Sorprendente. Manu Leguineche se lanza a la aventura australiana y descubre un horizonte de 360 grados, una vacuidad absoluta, un paisaje de la Edad de Piedra apenas hollado por los pies del hombre. Espacios desmesurados, toda una cura para claustrófobos, imposibles de abarcar con ningún medio conocido.
Se detiene con parsimonia y reflexiona con calma sobre los primeros pobladores, lo que quedó de ellos tras el exterminio, los
sobrevivientes, los que no tuvieron la decencia de morirse, como
hubieran deseado algunos blancos. Incide en la injusticia y el holocausto cometidos con ellos, un genocidio en nombre de la civilización, que nos obliga a reflexionar sobre la naturaleza humana, sobre su crueldad y su desmesurada ambición. Porque ellos son los dueños de Australia. El capitán Cook no descubrió nada.

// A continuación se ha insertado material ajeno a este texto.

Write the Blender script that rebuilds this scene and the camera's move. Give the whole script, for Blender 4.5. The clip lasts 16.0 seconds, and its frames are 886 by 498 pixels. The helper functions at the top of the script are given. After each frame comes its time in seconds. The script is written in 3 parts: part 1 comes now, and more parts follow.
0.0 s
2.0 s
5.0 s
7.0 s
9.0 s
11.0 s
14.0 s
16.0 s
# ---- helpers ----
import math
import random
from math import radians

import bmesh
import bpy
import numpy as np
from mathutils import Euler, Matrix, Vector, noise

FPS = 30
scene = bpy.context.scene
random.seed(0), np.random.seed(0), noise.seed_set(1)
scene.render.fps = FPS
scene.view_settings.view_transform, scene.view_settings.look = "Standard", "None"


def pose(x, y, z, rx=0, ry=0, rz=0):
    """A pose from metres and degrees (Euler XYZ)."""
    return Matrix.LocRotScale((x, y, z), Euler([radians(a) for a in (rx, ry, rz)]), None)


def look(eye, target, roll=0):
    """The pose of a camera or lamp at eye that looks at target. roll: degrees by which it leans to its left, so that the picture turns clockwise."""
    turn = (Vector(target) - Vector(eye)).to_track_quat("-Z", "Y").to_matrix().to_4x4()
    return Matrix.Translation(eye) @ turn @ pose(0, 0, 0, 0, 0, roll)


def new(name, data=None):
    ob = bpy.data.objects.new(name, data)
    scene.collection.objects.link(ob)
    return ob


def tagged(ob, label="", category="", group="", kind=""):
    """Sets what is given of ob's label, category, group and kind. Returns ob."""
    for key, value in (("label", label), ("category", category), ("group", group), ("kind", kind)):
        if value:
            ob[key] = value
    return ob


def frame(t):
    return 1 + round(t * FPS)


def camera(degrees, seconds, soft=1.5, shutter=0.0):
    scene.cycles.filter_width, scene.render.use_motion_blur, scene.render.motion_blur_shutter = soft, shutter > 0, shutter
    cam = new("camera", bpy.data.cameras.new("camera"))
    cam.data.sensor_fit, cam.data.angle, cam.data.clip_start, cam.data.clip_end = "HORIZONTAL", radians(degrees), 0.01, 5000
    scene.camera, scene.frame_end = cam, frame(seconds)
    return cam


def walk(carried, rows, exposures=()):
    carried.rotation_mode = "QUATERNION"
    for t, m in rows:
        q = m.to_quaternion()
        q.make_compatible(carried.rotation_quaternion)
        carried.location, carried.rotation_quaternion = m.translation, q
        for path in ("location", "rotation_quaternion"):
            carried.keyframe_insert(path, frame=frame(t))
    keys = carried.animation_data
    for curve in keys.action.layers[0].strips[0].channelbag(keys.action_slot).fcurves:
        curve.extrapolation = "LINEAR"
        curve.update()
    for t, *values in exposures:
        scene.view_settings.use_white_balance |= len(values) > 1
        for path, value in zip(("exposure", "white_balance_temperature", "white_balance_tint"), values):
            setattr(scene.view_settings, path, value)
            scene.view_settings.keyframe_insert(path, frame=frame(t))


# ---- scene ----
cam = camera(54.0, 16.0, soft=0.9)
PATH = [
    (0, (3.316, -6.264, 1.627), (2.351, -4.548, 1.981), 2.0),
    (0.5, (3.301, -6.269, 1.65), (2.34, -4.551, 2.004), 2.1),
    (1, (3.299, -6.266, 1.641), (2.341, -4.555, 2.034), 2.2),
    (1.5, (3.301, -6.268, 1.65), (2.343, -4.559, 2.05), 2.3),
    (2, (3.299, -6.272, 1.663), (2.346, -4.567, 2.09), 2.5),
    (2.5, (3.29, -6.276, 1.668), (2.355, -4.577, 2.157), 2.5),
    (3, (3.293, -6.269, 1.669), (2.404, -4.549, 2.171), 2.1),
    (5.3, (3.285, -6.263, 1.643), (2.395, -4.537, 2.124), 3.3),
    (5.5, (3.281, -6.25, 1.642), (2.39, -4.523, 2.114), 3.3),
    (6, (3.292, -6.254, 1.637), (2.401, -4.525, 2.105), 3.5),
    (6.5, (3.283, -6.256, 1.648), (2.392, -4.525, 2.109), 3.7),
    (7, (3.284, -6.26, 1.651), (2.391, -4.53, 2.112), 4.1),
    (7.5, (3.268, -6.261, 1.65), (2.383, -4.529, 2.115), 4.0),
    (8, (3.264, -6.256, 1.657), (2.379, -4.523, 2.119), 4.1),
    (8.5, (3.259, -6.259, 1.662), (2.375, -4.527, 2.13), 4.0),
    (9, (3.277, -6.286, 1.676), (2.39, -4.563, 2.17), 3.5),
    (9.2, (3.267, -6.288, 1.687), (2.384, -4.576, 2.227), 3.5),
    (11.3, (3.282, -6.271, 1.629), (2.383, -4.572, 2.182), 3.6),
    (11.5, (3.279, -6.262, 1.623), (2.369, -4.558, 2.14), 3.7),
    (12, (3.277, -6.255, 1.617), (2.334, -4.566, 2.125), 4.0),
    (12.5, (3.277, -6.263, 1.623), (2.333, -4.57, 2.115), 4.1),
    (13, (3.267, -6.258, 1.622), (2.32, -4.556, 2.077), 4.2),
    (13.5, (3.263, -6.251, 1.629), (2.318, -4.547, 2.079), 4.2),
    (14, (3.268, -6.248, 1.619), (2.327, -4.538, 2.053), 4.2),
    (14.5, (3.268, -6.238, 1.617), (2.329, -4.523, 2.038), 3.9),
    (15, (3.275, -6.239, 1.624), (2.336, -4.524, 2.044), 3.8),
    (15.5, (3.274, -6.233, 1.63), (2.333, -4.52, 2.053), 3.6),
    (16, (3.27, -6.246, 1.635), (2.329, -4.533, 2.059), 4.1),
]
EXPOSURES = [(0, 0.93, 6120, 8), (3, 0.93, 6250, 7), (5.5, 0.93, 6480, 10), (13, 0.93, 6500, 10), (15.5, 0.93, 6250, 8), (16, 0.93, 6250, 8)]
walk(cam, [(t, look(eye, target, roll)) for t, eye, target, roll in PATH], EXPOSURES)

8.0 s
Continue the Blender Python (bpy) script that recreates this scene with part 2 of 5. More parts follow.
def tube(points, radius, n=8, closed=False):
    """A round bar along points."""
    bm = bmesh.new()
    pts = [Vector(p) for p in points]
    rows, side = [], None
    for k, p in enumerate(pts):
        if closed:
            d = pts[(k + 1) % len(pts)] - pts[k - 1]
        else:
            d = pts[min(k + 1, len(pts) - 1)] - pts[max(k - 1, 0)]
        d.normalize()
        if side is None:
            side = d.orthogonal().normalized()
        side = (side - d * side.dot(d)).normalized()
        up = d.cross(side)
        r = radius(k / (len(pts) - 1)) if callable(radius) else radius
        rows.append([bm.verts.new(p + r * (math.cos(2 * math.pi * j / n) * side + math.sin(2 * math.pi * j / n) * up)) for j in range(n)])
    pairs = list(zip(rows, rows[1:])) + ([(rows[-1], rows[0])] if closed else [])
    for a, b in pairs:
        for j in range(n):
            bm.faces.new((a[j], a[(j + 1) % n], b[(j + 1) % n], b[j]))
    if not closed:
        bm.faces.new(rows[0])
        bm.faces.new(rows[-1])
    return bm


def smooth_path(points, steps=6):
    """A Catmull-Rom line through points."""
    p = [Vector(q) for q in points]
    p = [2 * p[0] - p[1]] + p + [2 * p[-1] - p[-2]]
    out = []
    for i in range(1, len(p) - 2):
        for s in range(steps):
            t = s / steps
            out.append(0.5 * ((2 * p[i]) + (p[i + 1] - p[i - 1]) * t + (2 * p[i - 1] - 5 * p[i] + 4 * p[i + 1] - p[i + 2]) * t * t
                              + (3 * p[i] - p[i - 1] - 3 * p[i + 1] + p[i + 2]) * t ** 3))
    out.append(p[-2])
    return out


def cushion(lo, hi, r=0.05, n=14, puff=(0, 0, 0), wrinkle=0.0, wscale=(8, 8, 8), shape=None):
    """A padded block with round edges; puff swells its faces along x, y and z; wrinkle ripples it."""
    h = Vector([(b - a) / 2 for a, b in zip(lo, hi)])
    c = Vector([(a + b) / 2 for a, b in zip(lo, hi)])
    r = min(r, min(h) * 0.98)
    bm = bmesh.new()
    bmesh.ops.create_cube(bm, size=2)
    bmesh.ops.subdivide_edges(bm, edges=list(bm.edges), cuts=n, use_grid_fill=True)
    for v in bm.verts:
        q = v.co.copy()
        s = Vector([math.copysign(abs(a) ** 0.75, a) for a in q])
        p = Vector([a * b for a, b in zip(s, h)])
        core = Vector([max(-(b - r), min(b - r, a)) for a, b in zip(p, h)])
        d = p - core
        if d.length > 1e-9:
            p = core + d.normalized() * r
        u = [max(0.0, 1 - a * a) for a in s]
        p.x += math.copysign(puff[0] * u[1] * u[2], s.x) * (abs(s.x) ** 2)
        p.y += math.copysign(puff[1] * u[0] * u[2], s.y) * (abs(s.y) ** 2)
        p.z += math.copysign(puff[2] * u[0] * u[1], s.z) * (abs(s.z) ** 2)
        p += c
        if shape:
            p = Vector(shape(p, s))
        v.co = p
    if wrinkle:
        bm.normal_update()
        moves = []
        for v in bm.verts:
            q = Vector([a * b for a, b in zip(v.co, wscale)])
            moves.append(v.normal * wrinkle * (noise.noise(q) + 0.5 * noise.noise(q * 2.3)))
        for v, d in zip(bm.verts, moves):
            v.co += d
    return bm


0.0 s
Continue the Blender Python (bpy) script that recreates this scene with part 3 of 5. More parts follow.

Las dimensiones de esta tierra nos resultan mareantes; quince veces la superficie de España con la mitad de nuestra población, cifras difíciles de imaginar y determinantes en su idiosincrasia. Leo en un cártel "Todo el mundo necesita creer en algo. Yo creo que necesito otra cerveza". El medio influye y determina, el sol conforma el carácter. Y aquí, como en el resto del mundo, se encuentran los locales con los turistas, aunque aquí tenemos dos tipos de habitantes y los contrastes son mayores. Ante el Uluro, una formación rocosa de dimensiones desmesuradas como todo en este país -350 metros de altura, 9 kilómetros de contorno y 2,5 de profundidad-, cada uno lo ve de una forma. Para los turistas que hoy lo invaden, es una fotografía; para los nativos, un lugar sagrado, el hogar del dios solitario.
Un paseo sofocante por el clima y la vergüenza.
Un paseo sofocante por el clima y la vergüenza.